First, we inhibit the printing of lines with -n
. Now sed will only print lines when we order it to print them explicitly.
Now, for each line, we append the line to the hold space with H
.
At the last line (address $
) we execute a block of commands (beginning at {
and ending at }
).
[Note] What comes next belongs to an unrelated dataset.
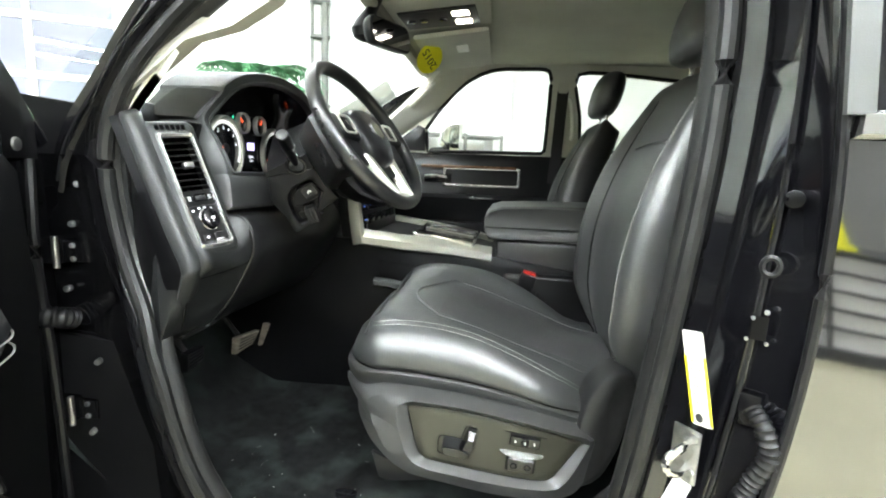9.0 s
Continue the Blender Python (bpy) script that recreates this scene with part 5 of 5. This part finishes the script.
part("lamp_plate", box(-0.118, 0.118, -0.075, 0.075, -0.006, 0.004, 0.004, 2, lpm), PLAST, oh, "dark lamp panel")
for v in (0.042, -0.035):
    part("map_lamp", box(0.045, 0.095, v - 0.016, v + 0.016, 0.003, 0.008, 0.004, 2, lpm), LAMPON, oh, "lit map lamp lens")
for x in (-0.09, -0.05, 0.01):
    part("lamp_button", disc(0.013, 0.004, 16, 0.001, lpm @ Matrix.Translation((x, 0.0, 0.004))), GLOSS, oh)


def visor(y0, y1, label):
    root = thing("sun_visor", label, "sun visor", (-0.25, (y0 + y1) / 2, 1.12), "sun visors")
    part("visor_pad", loft([[(-0.355 + 0.25 * a + dx, y, 1.112 + 0.030 * a + dz - (0.09 * ((0.2 - y) / 0.22) if y < 0.2 else 0.0)) for a, dx, dz in ((0, 0.004, -0.006), (0, 0, 0), (0, 0.004, 0.008), (1, 0, 0.008), (1, 0.006, 0), (1, 0, -0.006))] for y in (y0, y0 + 0.01, y1 - 0.01, y1)]), VISOR, root, "grey cloth visor pad", angle=50)
    part("warning_label", box(-0.022, 0.022, -0.05, 0.05, 0, 0.001, 0, 1, basis((-0.20, y1 - 0.085 if y0 < 0.5 else y0 + 0.18, 1.1245), (1, 0, 0.11), (0, -1, 0))), LABELW, root, "white warning label", smooth=False)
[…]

The first command, x
, swaps the content of the hold space (which now contains all the file) and the pattern space.
After this, we replace with s///
n (0 < n <= 3) series of characters (none being ;
) followed by ;
with the string BEGIN;
, the matched block of commands (represented by &
) and the string \nCOMMIT;\n\n
(with newlines for better readability.
At last, we print the content of the pattern space with p
.
Upvotes: 1
Reputation: 359985
If the semicolons are at the end of the line:
awk '{print} /;$/ && ! (count++%100) {print "COMMIT; BEGIN;"}' inputfile
If it's important that precisely 100 semicolons are counted and they may be anywhere in a line it can be done but it gets a bit more complicated.
Upvotes: 0
Reputation: 212238
If you can guarantee that the ;
is at the end of the line, or if you don't really care about lines with multiple ;
's, the easy solution (untested) is:
awk '/;/{ count+=1 } {print} count==100 { print "COMMIT; BEGIN"; count=0 }'
Upvotes: 1